Friday, April 27, 2012

Cabin in the Woods


I hate horror movies. I expect the scares, the plots are predictable, and the characters are little more than boiled down archetypes. Even so, the horror genre scares me without fail. No matter how silly or predictable or stereotypical. Every jump-scare makes me jolt and I still cover my eyes when the music ramps up. But at the end of the movie, I stand up, shake it off, and generally forget it happened. The genre is, after all, riddled with such movies that are completely forgettable.

Cabin in the Woods is the first horror movie I saw in theaters in Silent Hill. It is also the first horror movie to make me think since Funny Games.

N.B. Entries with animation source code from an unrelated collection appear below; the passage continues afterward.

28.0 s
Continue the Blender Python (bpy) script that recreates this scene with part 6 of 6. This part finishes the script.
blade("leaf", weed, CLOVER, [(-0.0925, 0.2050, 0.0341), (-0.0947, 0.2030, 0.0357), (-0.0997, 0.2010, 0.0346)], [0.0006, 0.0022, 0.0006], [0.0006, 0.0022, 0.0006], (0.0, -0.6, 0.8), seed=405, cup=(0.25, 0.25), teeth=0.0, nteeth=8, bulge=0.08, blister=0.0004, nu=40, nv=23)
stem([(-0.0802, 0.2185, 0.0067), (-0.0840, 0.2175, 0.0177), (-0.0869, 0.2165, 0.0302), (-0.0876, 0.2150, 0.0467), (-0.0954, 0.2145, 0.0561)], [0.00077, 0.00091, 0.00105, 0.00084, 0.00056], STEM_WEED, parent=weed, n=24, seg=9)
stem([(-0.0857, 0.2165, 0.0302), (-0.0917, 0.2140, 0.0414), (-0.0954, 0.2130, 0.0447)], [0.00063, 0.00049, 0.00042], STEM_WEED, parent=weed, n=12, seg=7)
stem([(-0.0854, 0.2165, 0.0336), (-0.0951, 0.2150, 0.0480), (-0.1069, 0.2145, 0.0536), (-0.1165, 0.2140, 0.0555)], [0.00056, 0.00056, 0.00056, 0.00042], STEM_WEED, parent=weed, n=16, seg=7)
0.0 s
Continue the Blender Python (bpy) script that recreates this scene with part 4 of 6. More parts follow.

To me, the movie is genius. It forces all the clichés and troupes of the typical horror movie within the context of an interesting, evolving plot line. It takes five complex characters (or as complex as can be established in the first ten minutes of the film) and forces them into the five archetypes of any regular horror movie: the whore, the athlete, the fool, the scholar, and the virgin. In many ways it feels no different from a classic slasher, and for the first half of the movie we are only reminded of Cabin’s uniqueness through the jarring, but wholly refreshing, juxtaposition of comedy and horror.

You wouldn’t think that such a bipolar movie could bring it all together in the end, and yet somehow it manages just that. At the end there is a moment that for me was almost like cathartic release. Over the years we, the viewers, have seen the slow degradation of the horror genre into the forgettable series of predictable, silly slashers it has become. When Cabin showed its true colors halfway through, I breathed a literal sigh of relief. I was surprised. Surprised by a movie that, at first, forced itself to be everything I hate about the horror genre. But perhaps that’s what’s surprising; despite the plot and the effects and the troupes, the movies still manages to smash through the genre wall and stumble into unfamiliar territory.

If you want a horror movie that will make you think, or if you simply want a horror movie unlike any other, consider seeing Cabin in the Woods in theaters. If you do, I hope you and the rest of the movie-goers enjoy the sly jokes and not-so-subtle tips of the hat to a family of movies that will always be precious to us in that I-love-to-hate-you sort of way.

In short, I loved it.

8/10.

P.S. Those that have seen it or will soon see it: try to take someone with you. There are so many hidden meanings behind the film that can only be discussed with someone who has seen it!